Looking forward to further discussions on this.

Thanks again for your insights.


Revised RFC:


Summary:
This proposal seeks to update the current ThorFOX/RFOX tokenomics to allow staking not only with FOX tokens on Arbitrum but also with FOX/ETH Uniswap V2 LP tokens on Arbitrum. This change aims to enhance liquidity provisioning, strengthening the FOX ecosystem.

Abstract:
This proposal is a minor update to SCP-166 ThorFOX, which established a mechanism by which DAO tokenholders can stake their FOX tokens and receive a share of the RUNE affiliate fees. This proposal aims to update the ThorFOX/RFOX tokenomics to allow staking with FOX/ETH Uniswap V2 LP tokens on ARB, thereby strengthening the DAO’s alignment with the THORChain ecosystem. This initial vote will set the parameter to 0% of total RUNE fee distribution but allow for the inclusion of a token outside of the FOX token on Arbitrum.

Motivation:
The primary motivation for this proposal is to ensure that the ThorFOX/RFOX program is beneficial to the DAO while providing more options for the stakers and DAO token holders. By enabling staking with FOX/ETH Uniswap V2 LP tokens, we can enhance liquidity provisioning on both mainnet and Arbitrum, thereby supporting both ecosystems.

Specification:
This minor update to SCP-166 only alters the portion of the proposal which details the tokens allowed for staking that are then eligible to receive a portion of the monthly RUNE affiliate fees distributed to stakers. This would allow pro rata bucketing before any split of the revenues.

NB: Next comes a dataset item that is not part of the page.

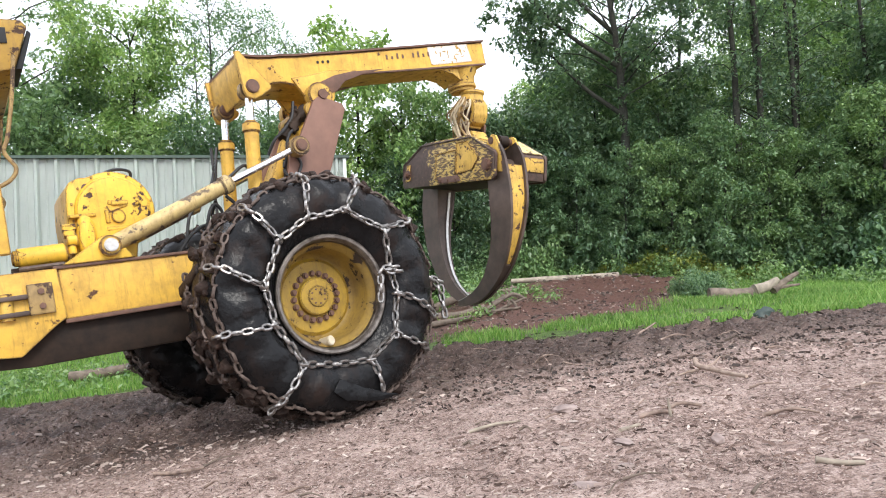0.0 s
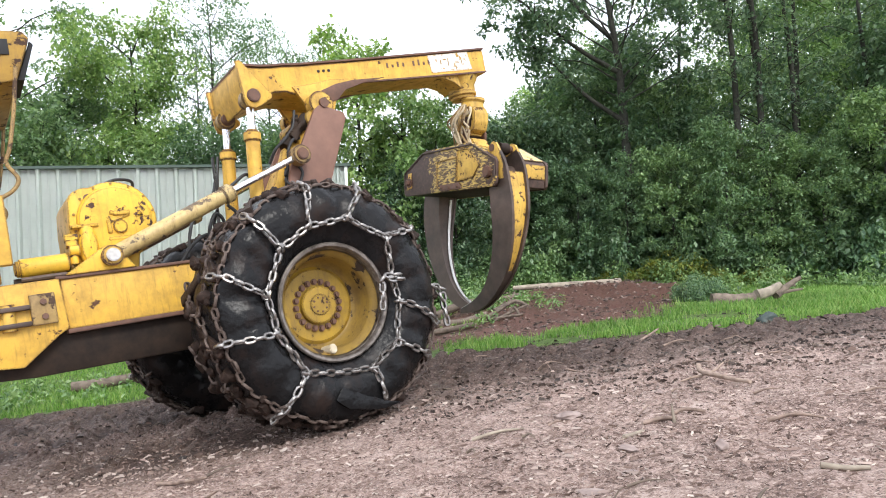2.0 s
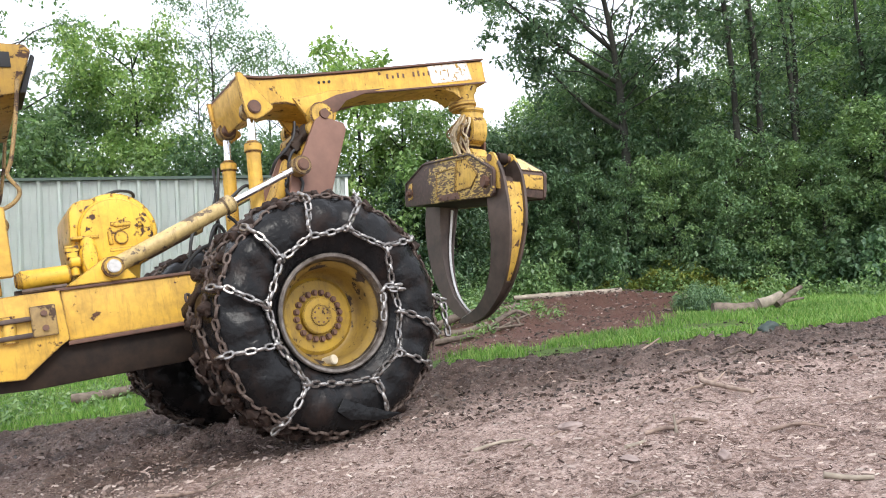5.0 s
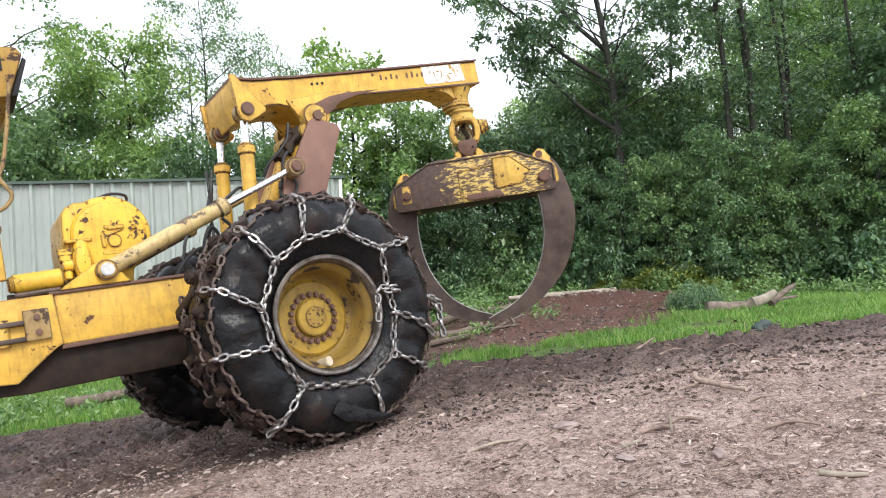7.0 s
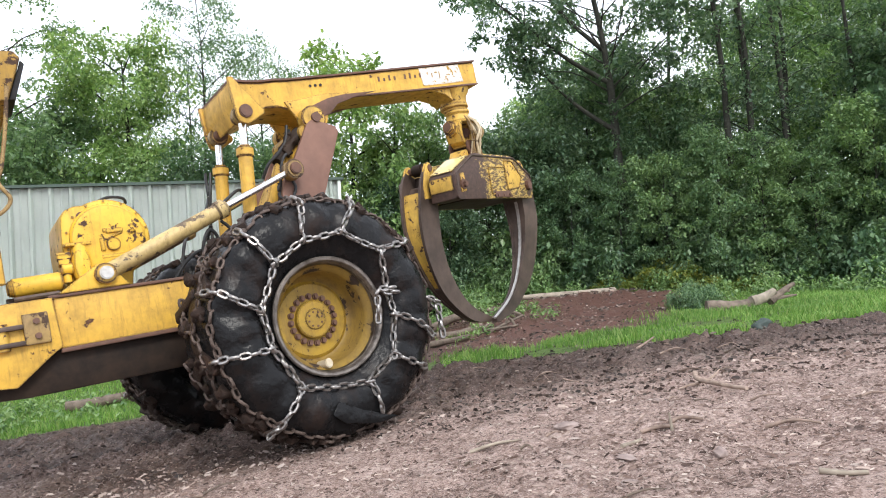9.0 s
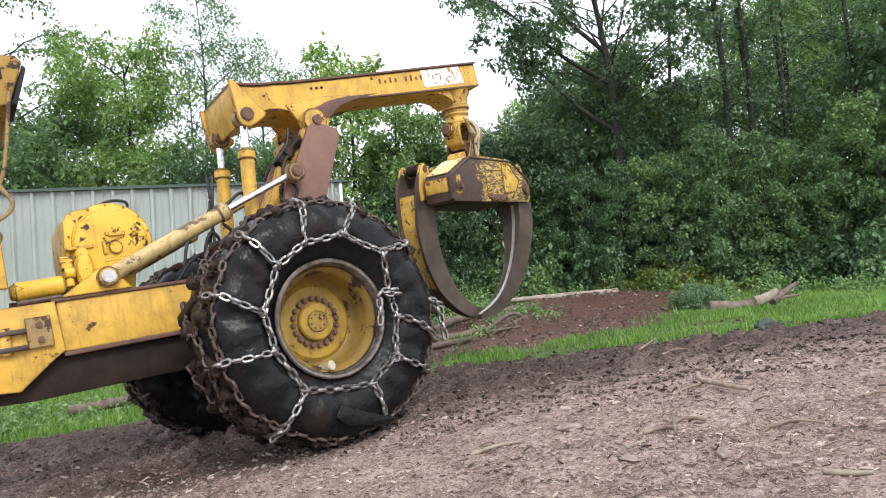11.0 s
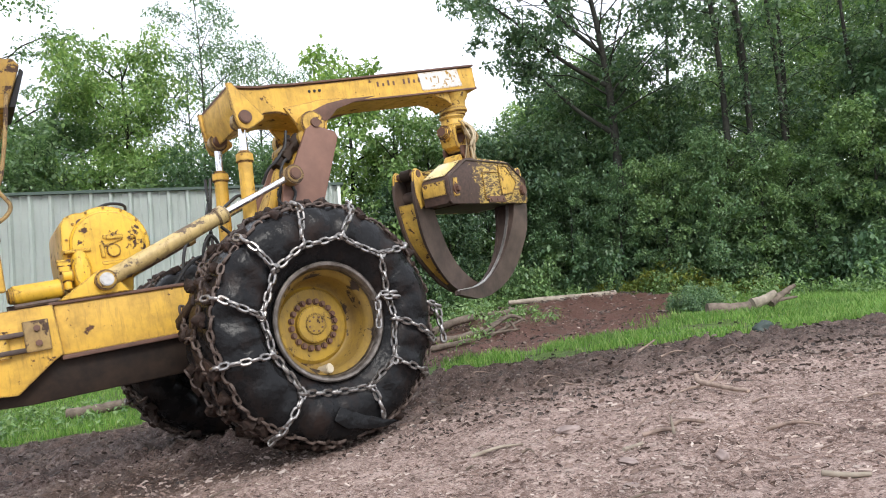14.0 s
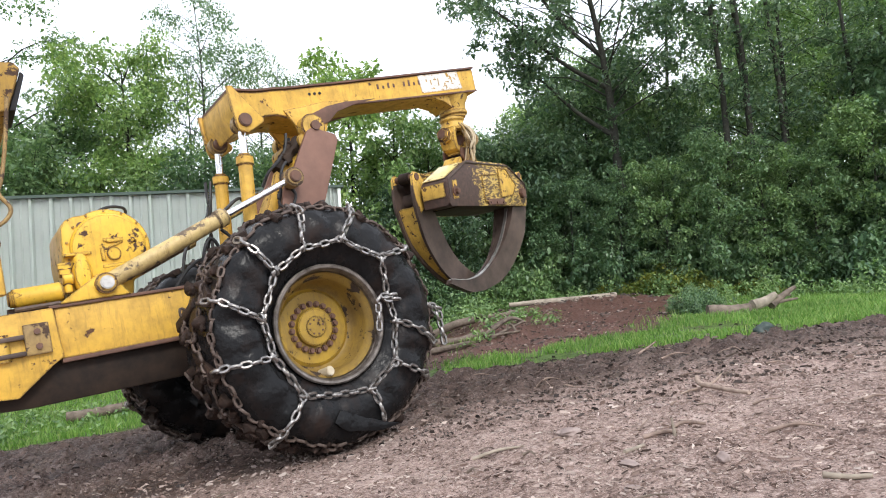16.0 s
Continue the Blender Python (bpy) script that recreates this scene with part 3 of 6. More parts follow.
def make_wheel(y, side, turn, sag):
    """A wheel at side y; side -1 shows its dished outer face to -y."""
    bm = lathe([tuple(p) for p in np.array(smooth_path([(r, s, 0) for r, s in tyre_section()], 2))[:, :2]], 128)
    for v in bm.verts:
        r = math.hypot(v.co.x, v.co.z)
        a = math.atan2(v.co.z, v.co.x)
        if r > 0.55:
            # chained-in bulges, and the old lug stubs on the tread
            k = 0.020 * math.cos(a * 10 + turn) * (1 if r < 0.86 else 0.4)
            v.co.y += math.copysign(k, v.co.y)
            v.co += noise.noise_vector(v.co * 4) * 0.022 + noise.noise_vector(v.co * 11) * 0.009
        if v.co.z < -sag:
            v.co.z = -sag + (v.co.z + sag) * 0.15
            v.co.y *= 1.05
    tyre = part("wheel", bm, mat_rubber, skidder, "worn black tyre pressed by chains", 60)
    tyre.matrix_basis = Matrix.Translation((0.05, y, 0)) @ Matrix.Scale(0.97, 4) @ (Matrix.Rotation(math.pi, 4, "Z") if side > 0 else Matrix.Identity(4))
    # lugs, worn low and caked with mud
    for i in range(22):
        t = 2 * math.pi * (i + 0.3) / 22
        lug = box(-0.045, 0.045, -0.33, 0.02, 0.84, 0.898, 0.015)
        bmesh.ops.rotate(lug, verts=lug.verts, cent=(0, 0, 0.88), matrix=Matrix.Rotation(radians(24 if i % 2 else -24), 3, "Z"))
        if i % 2:
            bmesh.ops.translate(lug, verts=lug.verts, vec=(0, 0.32, 0))
        bmesh.ops.rotate(lug, verts=lug.verts, matrix=Matrix.Rotation(t, 3, "Y"))
        roughen(lug, 0.028, 9, i)
        for v in lug.verts:
            v.co.z = max(v.co.z, -sag - 0.01)
        part("lug", lug, mat_mud, tyre, "mud-caked tread lug" if i == 0 else "", 50)
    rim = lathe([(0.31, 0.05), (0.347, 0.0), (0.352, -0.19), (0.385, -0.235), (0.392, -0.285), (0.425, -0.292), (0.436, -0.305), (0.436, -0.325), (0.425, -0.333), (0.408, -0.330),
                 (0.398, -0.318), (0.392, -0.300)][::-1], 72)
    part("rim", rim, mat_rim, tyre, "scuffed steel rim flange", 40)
    well = lathe([(0.384, -0.262), (0.368, -0.236), (0.347, -0.212), (0.343, -0.180), (0.338, -0.05), (0.305, 0.0), (0.285, 0.012), (0.19, 0.02)], 72)
    part("rim_well", well, mat_dish, tyre, "yellow inner rim dish stained with grease, shade painted in", 40)
    disc = lathe([(0.30, 0.010), (0.27, -0.014), (0.245, -0.016), (0.0, -0.016)], 64)
    part("wheel_disc", disc, mat_wheel_paint, tyre, "", 30)
    hub = lathe([(0.145, -0.010), (0.143, -0.052), (0.133, -0.062), (0.080, -0.065), (0.074, -0.072), (0.05, -0.073), (0.0, -0.073)], 48)
    part("hub", hub, mat_wheel_paint, tyre, "", 30)
    nut = join(rod((0, -0.012, 0), (0, -0.030, 0), 0.024, n=12), rod((0, -0.030, 0), (0, -0.048, 0), 0.018, n=6))
    first = part("wheel_nut", nut, mat_rust, tyre, "rusty wheel nut", 30)
    for i in range(20):
        t = 2 * math.pi * i / 20
        m = Matrix.Translation((0.178 * math.cos(t), 0, 0.178 * math.sin(t)))
        if i == 0:
            first.matrix_basis = m
        else:
            again("wheel_nut", first, m, tyre)
    for i in range(8):
        t = 2 * math.pi * i / 8 + 0.2
        b1 = rod((0.055 * math.cos(t), -0.068, 0.055 * math.sin(t)), (0.055 * math.cos(t), -0.080, 0.055 * math.sin(t)), 0.008, n=6)
        part("hub_bolt", b1, mat_rust, tyre, "", 30)
    return tyre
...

If passed, 0% of the monthly affiliate fees would be distributed to the LP bucket, with 100% of (the 25% of total thorchain fees) fees/rewards distributed to FOX single staking bucket.

If passed, this proposal would implement the same 28-day unstaking period.

If passed, this proposal would implement the default that characteristics should be identical when possible for the LP token treasury remission/staking/burning protocols.

If passed, this proposal would implement the following changes:

  • Staking with FOX/ETH Uniswap V2 LP Tokens: In addition to FOX tokens on ARB, rfox/ThorFOX as a program would technically be accept FOX/ETH Uniswap V2 LP tokens.
  • Implied Lower Rewards for FOX Single-Sided Staking: Instead of 100% of the 25% affiliate fees being distributed to FOX token stakers on Arbitrum, FOX<>WETH LP token stakers would also be eligible for the pro-rata monthly distribution (to be determined later).

Benefits:

  • Multichain Yield: Incentivize liquidity with RUNE, a different chain’s native token.
  • Evergreen Contract: Once proven on Arbitrum, this model may replace the FOX Farm Rewards contract on mainnet.
  • Enhanced Liquidity: Accepting FOX/ETH Uniswap V2 LP tokens for staking will improve liquidity.
  • Stronger Alignment with THORChain: This update reinforces the DAO’s commitment to the THORChain ecosystem.
  • Increased Flexibility for Stakers: More options for earning yield.

Drawbacks:

  • Engineering Work: This update will require effort from the engineering and product teams to implement and maintain.
  • Complexity in Yield Distribution: Determining how to distribute affiliate fees among different types of staked tokens may add complexity.
  • Less Rewards for Single-Sided Staking of FOX: Currently, 100% of the total rewards are distributed to single-sided stakers of FOX tokens. This would decrease that percentage.

Vote:

  • For: Enact the proposed changes to accept FOX/ETH Uniswap V2 LP tokens for staking as a separate genesis bucket.
  • For with Changes: Support the proposal with modifications to be discussed in the forum or elsewhere.
  • Against: No changes will be made to the current tokenomics.

Let me know if there are any further adjustments needed!